Saturday, September 24, 2016

Contentment


           
Contentment. This word, contained in I Timothy 6:6, made me pause for a moment. Maybe one reason it did so is that the word is rare in the New Testament. It made me think of a few movies. I thought of the message of Dickens’ A Christmas Carol and the movie It’s a Wonderful Life. A less well-known move is Mr. Destiny (1990). Larry is a man having a very bad day, ending with the boss firing him. Financially, he and his family struggled. He did not know what he was going to do. His car breaks down. He enters a mysterious bar. He starts telling the bartender that his life would have been so different and better if only he had hit the pitch in the big baseball game when he was in high school. Well, the bartender has the power to change what happened, so he receives a look at how his life would have been different had he hit the pitch. The big change in his new life was that he did not marry his wife in his other life. However, in his new life, he eventually meets her and convinces her that they had been married in another life. At the end of the day, she says to him, “Larry, if we had such a great life together, why did you want it changed?” Larry says, “I guess I just didn’t know what I had.”
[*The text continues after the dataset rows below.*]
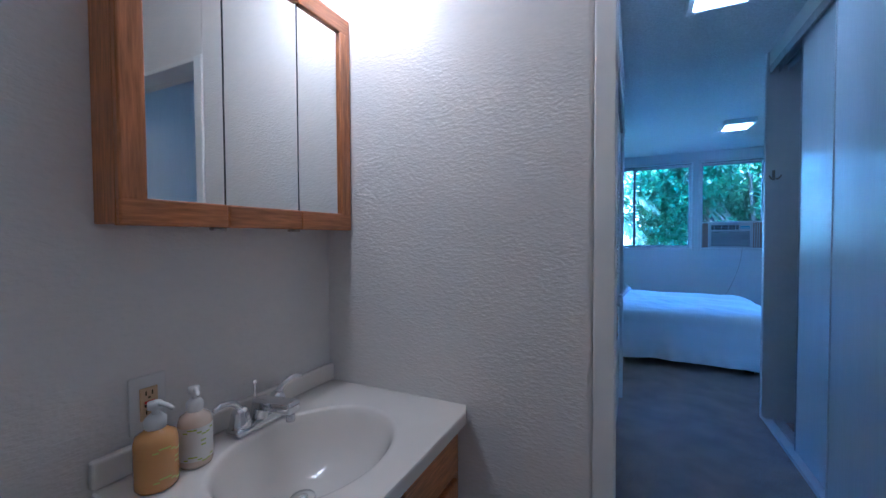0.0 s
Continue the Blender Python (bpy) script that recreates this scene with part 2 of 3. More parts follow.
setting("floor", boxed(-1.2, 2.7, -5.56, 0.02, -0.12, 0.0), CARPET, "mottled taupe wall to wall carpet, worn and stained", "carpet")
setting("floor_bath", boxed(-1.2, 1.5, -7.8, -5.56, -0.12, -0.004), VINYL, "pale vinyl bathroom floor", "floor")
setting("ceiling", boxed(-1.2, 2.75, -5.56, 0.16, H, H + 0.12), CEILING, "white popcorn textured ceiling", "ceiling")
setting("ceiling_bath", boxed(-1.2, 1.5, -7.8, -5.56, H, H + 0.12), WALL, "white painted bathroom ceiling", "ceiling")


def wall_with_windows():
    bm = bmesh.new()
    y0, y1 = 0.0, 0.16
    box(bm, WX0 - 0.16, WX1 + 0.16, y0, y1, -0.1, SILL)
    box(bm, WX0 - 0.16, WX1 + 0.16, y0, y1, HEAD, H + 0.1)
    box(bm, WX0 - 0.16, -0.765, y0, y1, SILL, HEAD)
    box(bm, 0.745, 0.855, y0, y1, SILL, HEAD)
    box(bm, 2.345, WX1 + 0.16, y0, y1, SILL, HEAD)
    return bm


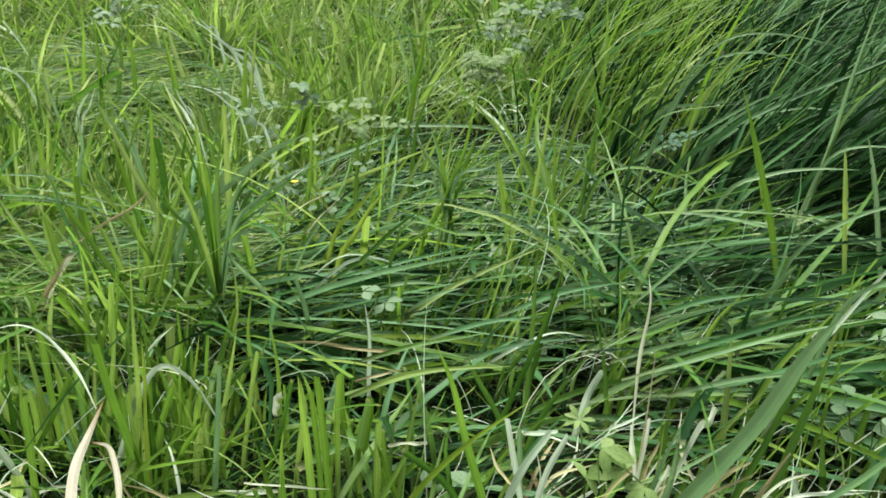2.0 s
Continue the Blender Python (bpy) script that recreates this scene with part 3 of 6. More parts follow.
def blade(root, mat, width, *points, blunt=0, loose=0):
    """One leaf blade of a tuft, from its foot over a middle to its tip."""
    p = [np.array(q) for q in points]
    g = float(ground_z(p[0][0], p[0][1]))
    if p[0][2] > g + 0.012 and not loose:
        back = p[0] - p[1]
        rise = p[0][2] - g
        side = back[:2] / max(abs(back[2]), 1e-4) * rise
        side = side * min(1, 0.035 / (np.linalg.norm(side) + 1e-6))
        p.insert(0, np.array([p[0][0] + side[0], p[0][1] + side[1], g - 0.004]))
    n = (6 if mat in (m_straw, m_brown) else 4) * (len(p) - 1)
    c = spline(p, n)
    T = np.gradient(c, axis=0)
    T /= np.linalg.norm(T, axis=1)[:, None] + 1e-9
    face = rng.normal(0, 0.25)
    out_dir = np.array([c[:, 0].mean(), c[:, 1].mean(), -1.1 * math.hypot(c[:, 0].mean(), c[:, 1].mean())])
    out_dir /= np.linalg.norm(out_dir)
    S = np.cross(T, out_dir)
    S /= np.linalg.norm(S, axis=1)[:, None] + 1e-9
    B = np.cross(T, S)
    tw = face + rng.normal(0, 0.3) * np.linspace(0, 1, n + 1)
    u = np.linspace(0, 1, n + 1)
    dry = mat in (m_straw, m_brown)
    if dry:  # shrivelled and twisted
        tw = tw + 0.5 * np.sin(rng.uniform(4, 9) * u + rng.uniform(0, 6))
    S = np.cos(tw)[:, None] * S + np.sin(tw)[:, None] * B
    Nn = np.cross(T, S)
    if blunt:
        prof = 0.65 + 0.35 * np.sin(np.pi * np.clip(0.1 + 0.72 * u, 0, 1))
    else:
        prof = (0.6 + 0.4 * np.minimum(1, u / 0.3)) * np.maximum(1 - u ** 2.6, 0.02) ** 0.8
    half = width * 0.42 * prof * (1 + 0.04 * np.sin(17 * u + face * 9))
    if dry:
        half = half * (1 + 0.15 * np.sin(rng.uniform(8, 13) * u + rng.uniform(0, 6)))
        c = c + S * (0.14 * width * np.sin(rng.uniform(7, 12) * u + rng.uniform(0, 6)))[:, None]
    arch = width * (0.17 if dry else 0.13) * prof
    rows = [c - S * half[:, None], c - S * half[:, None] * 0.5 - Nn * arch[:, None] * 0.5, c - Nn * arch[:, None],
            c + S * half[:, None] * 0.5 - Nn * arch[:, None] * 0.5, c + S * half[:, None]]
    if blunt:  # a ragged mown end
        for r_ in rows:
            r_[-1] += T[-1] * rng.uniform(-0.25, 0.2) * width
    V = np.stack(rows, 1).reshape(-1, 3) - np.array(root.location)
    F = [(5 * i + j + 5, 5 * i + j + 6, 5 * i + j + 1, 5 * i + j) for i in range(n) for j in range(4)]
    uv = np.stack([np.tile(np.linspace(0, 1, 5), n + 1), np.repeat(u, 5)], 1)
    return make_mesh("blade", V, F, uv, mat, root)


tuft = clump("grass_tuft", -0.108, 0.626, "fresh green blades with cut ends, standing in the grass", "grass")
blade(tuft, m_fresh, 0.0089, (-0.002, 0.606, 0.050), (-0.019, 0.590, 0.127), (-0.028, 0.573, 0.182), (-0.040, 0.556, 0.228))
blade(tuft, m_yellow, 0.0075, (-0.065, 0.582, 0.070), (-0.041, 0.574, 0.108), (-0.009, 0.566, 0.146), (0.033, 0.555, 0.187))
blade(tuft, m_fresh, 0.0084, (-0.096, 0.613, 0.050), (-0.095, 0.613, 0.090), (-0.093, 0.613, 0.127), blunt=1)
blade(tuft, m_fresh, 0.0088, (-0.153, 0.612, 0.050), (-0.153, 0.605, 0.105), (-0.154, 0.599, 0.141), (-0.154, 0.592, 0.180))
blade(tuft, m_fresh, 0.0059, (-0.078, 0.613, 0.050), (-0.087, 0.612, 0.079), (-0.095, 0.610, 0.108))
blade(tuft, m_fresh, 0.0058, (-0.142, 0.601, 0.060), (-0.143, 0.600, 0.105), (-0.146, 0.600, 0.159), blunt=1)
blade(tuft, m_green, 0.0081, (-0.120, 0.672, 0.050), (-0.114, 0.673, 0.093), (-0.109, 0.674, 0.117), blunt=1)
blade(tuft, m_fresh, 0.0068, (-0.136, 0.685, 0.070), (-0.138, 0.685, 0.100), (-0.137, 0.685, 0.133), blunt=1)
blade(tuft, m_fresh, 0.0060, (-0.137, 0.605, 0.070), (-0.140, 0.604, 0.142), (-0.141, 0.604, 0.171), blunt=1)
blade(tuft, m_green, 0.0055, (-0.204, 0.673, 0.050), (-0.192, 0.677, 0.088), (-0.182, 0.679, 0.128), blunt=1)
blade(tuft, m_green, 0.0056, (-0.035, 0.646, 0.050), (-0.038, 0.637, 0.086), (-0.033, 0.627, 0.123))
blade(tuft, m_green, 0.0059, (-0.049, 0.613, 0.050), (-0.044, 0.614, 0.084), (-0.036, 0.614, 0.122))
blade(tuft, m_green, 0.0077, (-0.121, 0.637, 0.050), (-0.113, 0.638, 0.096), (-0.105, 0.639, 0.133), blunt=1)
blade(tuft, m_fresh, 0.0051, (-0.178, 0.611, 0.050), (-0.178, 0.611, 0.090), (-0.174, 0.612, 0.117))
tuft = clump("grass_tuft", -0.252, 0.649, "dull bluish-green grass blades, some bent over", "grass")
blade(tuft, m_grey, 0.0077, (-0.252, 0.649, 0.040), (-0.247, 0.651, 0.086), (-0.240, 0.654, 0.152), blunt=1)
tuft = clump("grass_tuft", -0.346, 0.672, "dull bluish-green grass blades, some bent over", "grass")
blade(tuft, m_pale, 0.0075, (-0.346, 0.672, 0.060), (-0.327, 0.675, 0.109), (-0.304, 0.679, 0.138), (-0.278, 0.684, 0.120), (-0.253, 0.688, 0.066))
tuft = clump("grass_tuft", -0.133, 0.817, "dull bluish-green grass blades, some bent over", "grass")
blade(tuft, m_pale, 0.0062, (-0.133, 0.817, 0.060), (-0.131, 0.817, 0.108), (-0.135, 0.817, 0.147))
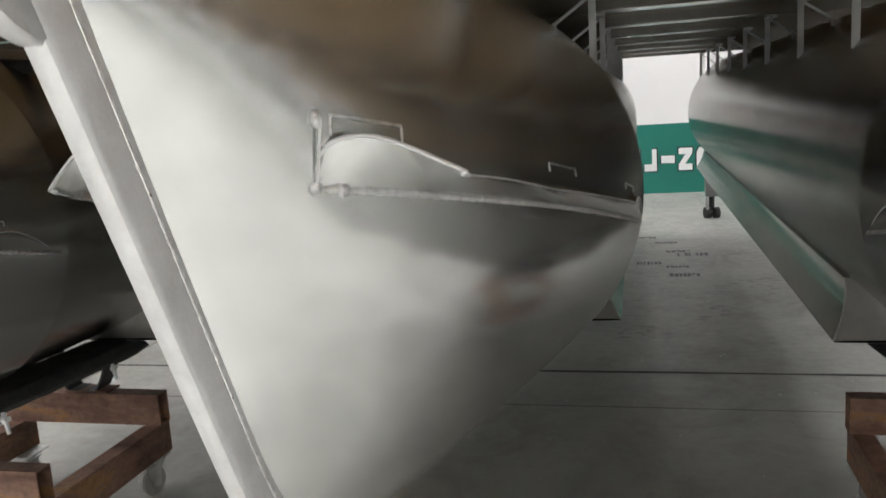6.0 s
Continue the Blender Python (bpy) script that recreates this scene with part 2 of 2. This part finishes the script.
def ceiling_light(name, label, mat):
    ob = new(name)
    tagged(ob, label, "ceiling light", "hall lights")
    part("housing", box(bmesh.new(), -0.3, 0.3, -0.95, 0.95, 0.0, 0.08, 0.01), WHITE, ob)
    part("diffuser", box(bmesh.new(), -0.27, 0.27, -0.92, 0.92, -0.02, -0.001), mat, ob)
    return ob


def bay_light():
    """A made-up tray and rim round an added fill lamp."""
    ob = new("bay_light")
    tagged(ob, "white made-up tray round an added fill lamp, out of view", "ceiling light", "bay lights")
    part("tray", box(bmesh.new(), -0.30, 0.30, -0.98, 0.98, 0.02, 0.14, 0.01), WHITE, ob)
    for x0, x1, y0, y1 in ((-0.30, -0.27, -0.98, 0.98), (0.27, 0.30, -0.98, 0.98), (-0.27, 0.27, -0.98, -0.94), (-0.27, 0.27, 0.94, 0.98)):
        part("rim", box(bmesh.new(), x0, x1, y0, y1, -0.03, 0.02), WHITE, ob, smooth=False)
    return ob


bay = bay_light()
bay.matrix_basis = pose(FRONT_FILLS[0][0], FRONT_FILLS[0][1], H - 0.14)
for bx, by in FRONT_FILLS[1:]:
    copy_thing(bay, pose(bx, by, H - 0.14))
first = ceiling_light("ceiling_light", "white ceiling light with a glowing diffuser", LAMP)
first.matrix_basis = pose(LIGHTS[0][0], LIGHTS[0][1], H - 0.08)
for lx, ly in LIGHTS[1:]:
    copy_thing(first, pose(lx, ly, H - 0.08))
second = ceiling_light("ceiling_light", "added fill light with a very bright diffuser, out of view", LAMP_FILL)
second.matrix_basis = pose(FILL_LIGHTS[0][0], FILL_LIGHTS[0][1], H - 0.08)
for lx, ly in FILL_LIGHTS[1:]:
    copy_thing(second, pose(lx, ly, H - 0.08))


# ---- the boat: three aluminium tubes under a deck ----
ZC, R, NOSE_END, TUBE_END = 0.803, 0.353, 1.04, 5.30
MAIN_X, LEFT_X, RIGHT_X, STAGGER = 0.015, -1.03, 1.037, -0.168
BULGE, VEE, VEE_TUBE = 0.446, 0.34, 0.03
BEAM_Z = 1.172


def stem(z):
    """Where the raked stem of a nose cone lies at height z."""
    y = 0.457 * (1.072 - z)
    u = z - 0.42
    if u < 0.28:
        y += 0.011 * (1 / u - 1 / 0.28 + (u - 0.28) / 0.28 ** 2)
    return min(y, NOSE_END - 0.05)


def half(y, z):
    """Half the breadth of a nose cone."""
    low = max((ZC - z) / R, 0.0) ** 2
    t = (y - stem(z)) / (NOSE_END - stem(z))
    t = min(max(t, 0.0), 1.0)
    w = math.sqrt(max(R * R - (z - ZC) ** 2, 0.0)) * (1 - (VEE - 0.33 * t) * low)
    k = BULGE + 0.8 * low
    return w * t * (1 + k) / (t + k)


def hull_nose():
    bm = bmesh.new()
    n, m = 72, 48
    for side in (-1, 1):
        rows = []
        for i in range(m + 1):
            t = (i / m) ** 1.7
            row = []
            for j in range(n + 1):
                a = math.pi * j / n
                z = ZC - (R - 0.001) * math.cos(a)
                y = stem(z) + t * (NOSE_END - stem(z))
                row.append((side * (half(y, z) + 0.004), y, z))
            rows.append(row)
        grid(bm, rows)
    bmesh.ops.remove_doubles(bm, verts=bm.verts, dist=0.0005)
    return bm


def hull_tube():
    bm = bmesh.new()
    n, k = 72, 24
    r = R - 0.003
    rows = []
    for i in range(k + 1):
        y = NOSE_END - 0.012 + (TUBE_END - NOSE_END) * i / k
        row = []
        for j in range(n):
            a = 2 * math.pi * j / n
            low = max(math.cos(a), 0.0) ** 2
            row.append((r * math.sin(a) * (1 - VEE_TUBE * low), y, ZC - r * math.cos(a)))
        rows.append(row)
    vs = grid(bm, rows, True)
    bm.faces.new(list(reversed(vs[-1])))
    return bm


def stem_normal(z):
    dy = (stem(z + 0.002) - stem(z - 0.002)) / 0.004
    v = Vector((0, -1, dy)).normalized()
    return v


def keel_plate():
    zs = [0.459 + (1.125 - 0.459) * (1 - i / 70) ** 1.7 for i in range(71)]
    out, inn = [], []
    for i, z in enumerate(zs):
        nrm = stem_normal(z)
        d = 0.036 * min(1.0, (70 - i) / 12 + 0.05)
        out.append((stem(z) + nrm.y * d, z + nrm.z * d))
        inn.append((stem(z) - nrm.y * 0.02, z - nrm.z * 0.012))
    bm = bmesh.new()
    rows = []
    for (yo, zo), (yi, zi) in zip(out, inn):
        yf, zf = yo + (yi - yo) * 0.12, zo + (zi - zo) * 0.12
        ym, zm = yo + (yi - yo) * 0.03, zo + (zi - zo) * 0.03
        rows.append([(0.011, yi, zi), (0.011, yf, zf), (0.008, ym, zm), (0.003, yo, zo), (-0.003, yo, zo), (-0.008, ym, zm), (-0.011, yf, zf), (-0.011, yi, zi)])
    vs = grid(bm, rows, True)
    bm.faces.new(vs[0])
    bm.faces.new(list(reversed(vs[-1])))
    return bm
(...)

            Contentment is a virtue like that. It invites us to appreciate the life we have. This virtue reminds us of how easy it can be to look upon our lives with a sense of dissatisfaction and discontent. We could always have done something better. We hear the “you should have” in our heads. I suppose most of us want to be happy, healthy, and at least moderately wealthy. Human beings are that way. We want more of each as well, which is also quite human. I know some people who are so content they have become lazy. I am not talking about that. The proper application of the virtue of contentment is simple. We appreciate what we have. We are thankful to God for the blessings of life.